I wanted to reply to the first post-- there seems to be serious confusion about the GRE scores in the previous response. The 310 cut- off thing is based on the OLD scores, which range from 200-800. The new scores go from 130-170. It would be impossible to get a 310. I really don't think they care about the math score much. I've heard that programs look at your total score, but that is mostly aimed at more math based programs. Engineers need to be able to comprehend and analyze what they read, but English professors aren't required to know how to find the area of a triangle or evaluate spatial relations ( unless you do space theory, I guess). So, 168 is a pretty solid verbal score. The writing score is kind of a joke--If you wrote a decent theoretical analysis the readers probably wouldn't even understand it ( I think the programs know this as well). And a 3.7 UGPA isn't bad, either.

You are definitely qualified for any graduate program available.
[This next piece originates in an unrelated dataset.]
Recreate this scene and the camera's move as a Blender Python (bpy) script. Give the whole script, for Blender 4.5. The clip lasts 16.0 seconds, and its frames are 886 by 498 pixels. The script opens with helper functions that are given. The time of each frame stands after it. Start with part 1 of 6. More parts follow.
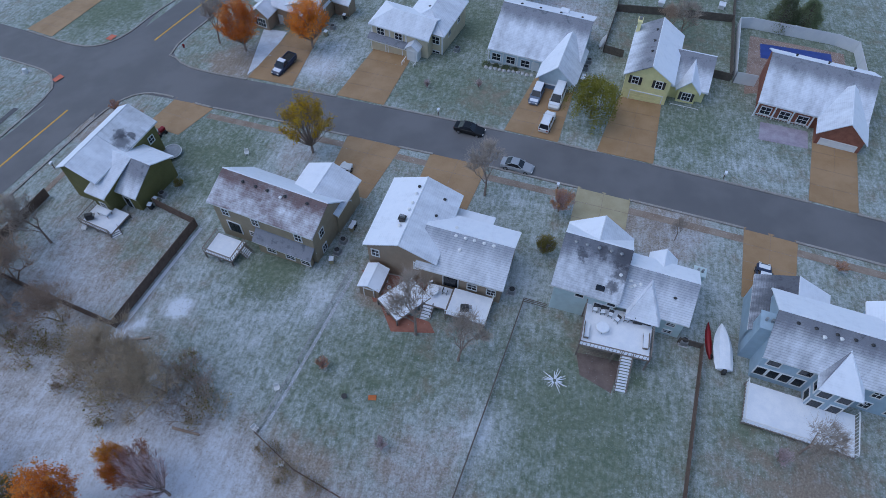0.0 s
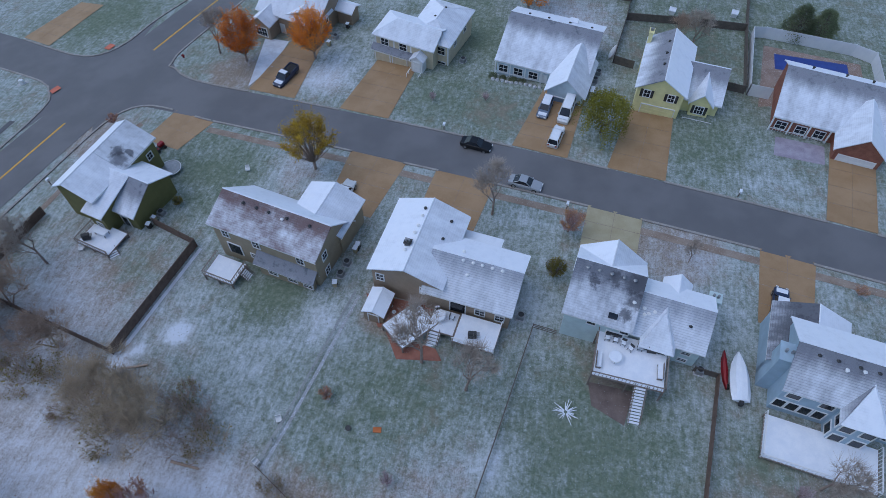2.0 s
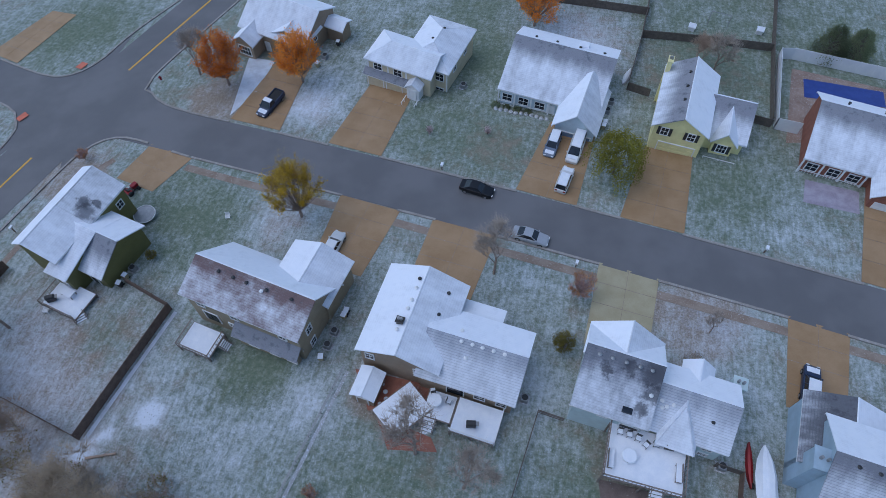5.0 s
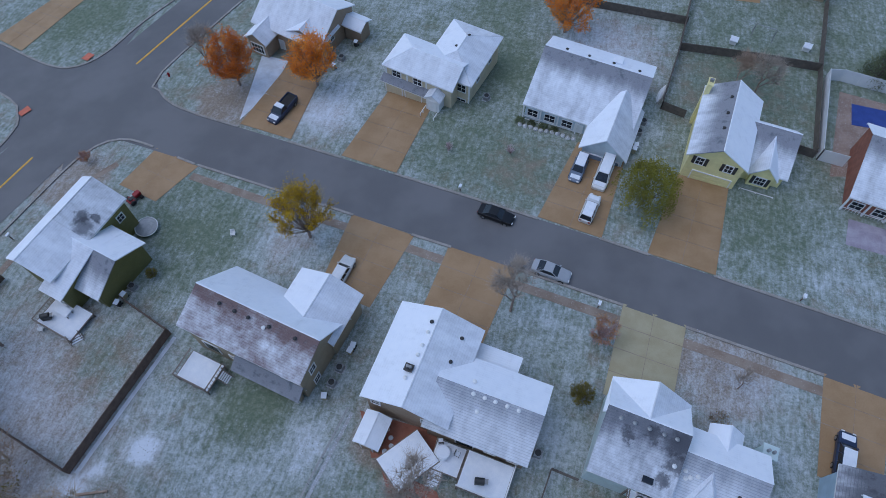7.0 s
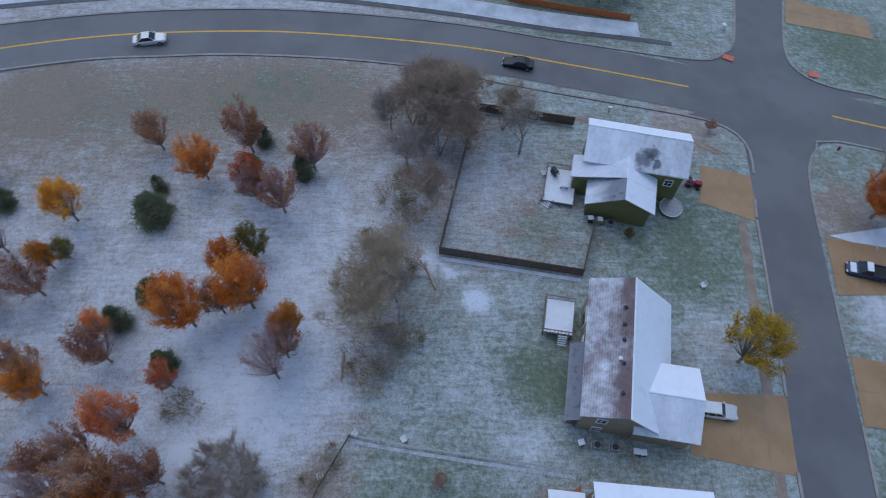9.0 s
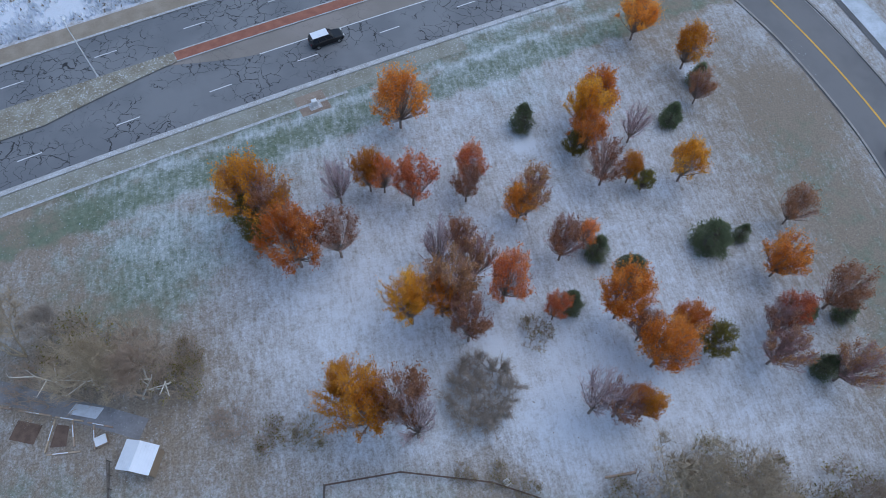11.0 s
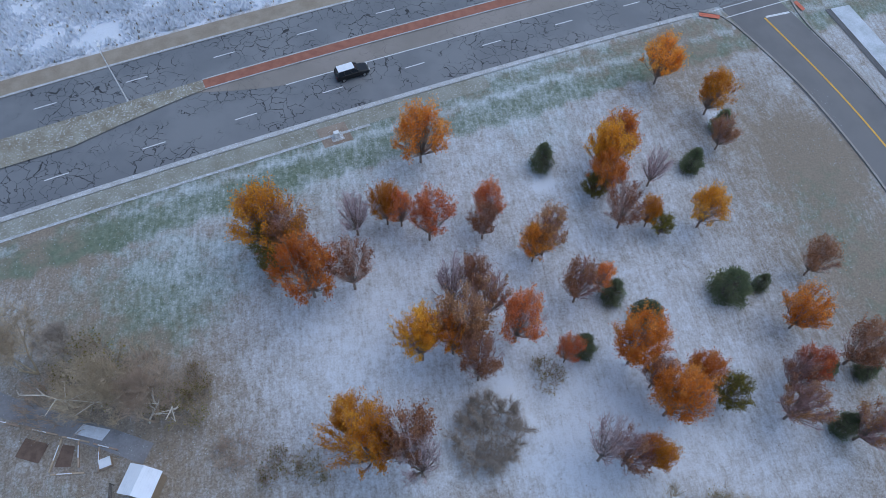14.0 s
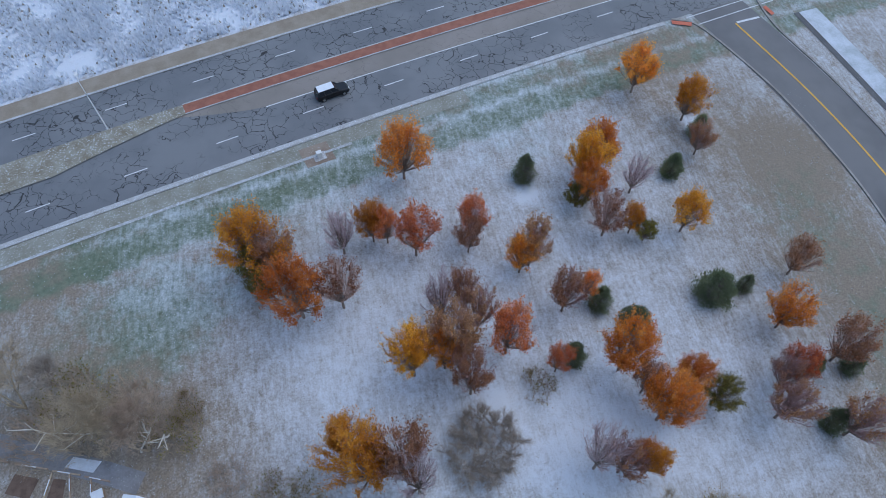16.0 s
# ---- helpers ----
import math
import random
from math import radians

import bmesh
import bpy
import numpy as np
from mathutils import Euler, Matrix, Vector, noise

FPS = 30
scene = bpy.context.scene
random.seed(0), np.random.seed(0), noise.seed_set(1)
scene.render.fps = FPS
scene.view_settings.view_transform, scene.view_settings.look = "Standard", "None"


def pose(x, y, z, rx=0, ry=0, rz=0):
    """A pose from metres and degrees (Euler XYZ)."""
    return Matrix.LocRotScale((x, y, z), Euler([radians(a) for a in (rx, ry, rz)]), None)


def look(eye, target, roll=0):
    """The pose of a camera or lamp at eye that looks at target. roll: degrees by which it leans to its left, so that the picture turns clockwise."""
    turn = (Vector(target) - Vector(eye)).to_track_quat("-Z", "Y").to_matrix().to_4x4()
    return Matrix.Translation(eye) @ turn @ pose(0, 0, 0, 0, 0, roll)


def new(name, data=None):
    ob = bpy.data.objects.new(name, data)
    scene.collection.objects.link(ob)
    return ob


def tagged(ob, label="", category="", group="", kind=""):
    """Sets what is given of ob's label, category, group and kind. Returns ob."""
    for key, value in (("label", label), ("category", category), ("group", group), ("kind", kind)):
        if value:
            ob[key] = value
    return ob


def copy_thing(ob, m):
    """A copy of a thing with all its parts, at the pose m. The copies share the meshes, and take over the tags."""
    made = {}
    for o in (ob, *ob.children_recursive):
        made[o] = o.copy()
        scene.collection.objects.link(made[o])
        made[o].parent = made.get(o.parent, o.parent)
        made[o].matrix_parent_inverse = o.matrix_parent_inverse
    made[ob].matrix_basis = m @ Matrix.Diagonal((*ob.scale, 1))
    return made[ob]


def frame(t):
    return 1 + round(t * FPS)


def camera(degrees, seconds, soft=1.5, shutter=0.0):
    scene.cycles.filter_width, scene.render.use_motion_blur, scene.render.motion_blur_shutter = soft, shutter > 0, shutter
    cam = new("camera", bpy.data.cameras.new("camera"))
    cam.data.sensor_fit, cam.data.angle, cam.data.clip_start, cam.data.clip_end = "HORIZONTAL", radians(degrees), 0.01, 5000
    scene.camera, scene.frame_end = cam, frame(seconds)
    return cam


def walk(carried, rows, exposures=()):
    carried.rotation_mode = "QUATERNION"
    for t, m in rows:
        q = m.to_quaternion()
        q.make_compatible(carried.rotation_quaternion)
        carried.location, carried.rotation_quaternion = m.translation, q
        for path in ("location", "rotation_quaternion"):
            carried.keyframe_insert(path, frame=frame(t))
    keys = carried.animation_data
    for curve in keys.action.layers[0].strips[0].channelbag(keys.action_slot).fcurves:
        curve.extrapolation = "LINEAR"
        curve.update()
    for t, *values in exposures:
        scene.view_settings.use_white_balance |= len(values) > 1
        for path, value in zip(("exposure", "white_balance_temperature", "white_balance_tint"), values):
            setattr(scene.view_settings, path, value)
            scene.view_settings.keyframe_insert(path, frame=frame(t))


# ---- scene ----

The problem is many ( maybe even most) qualified applicants are rejected. So, your writing sample, LOR's and MOST importantly, your area of interest, focus and "fit" with the department are what will make the difference.

Posted

Pretty sure the 310 figure is a combined score for verbal and quant - ie it would be impossible in the old system, not the new one. That's certainly the case at SUNY Buffalo, the only other place I've seen that posts a minimum for fellowships (313)

Posted

The 310 is definitely for the new scoring system. It would be wayyyy too easy to get a 310 combined score on the old system--schools would look silly for having such a low minimum bar set. Place usually explicitly state that they're talking about the new scorings system. 

 

 

 That's certainly the case at SUNY Buffalo, the only other place I've seen that posts a minimum for fellowships (313)

 

 

Also, Duke has a minimum combined score.... I believe.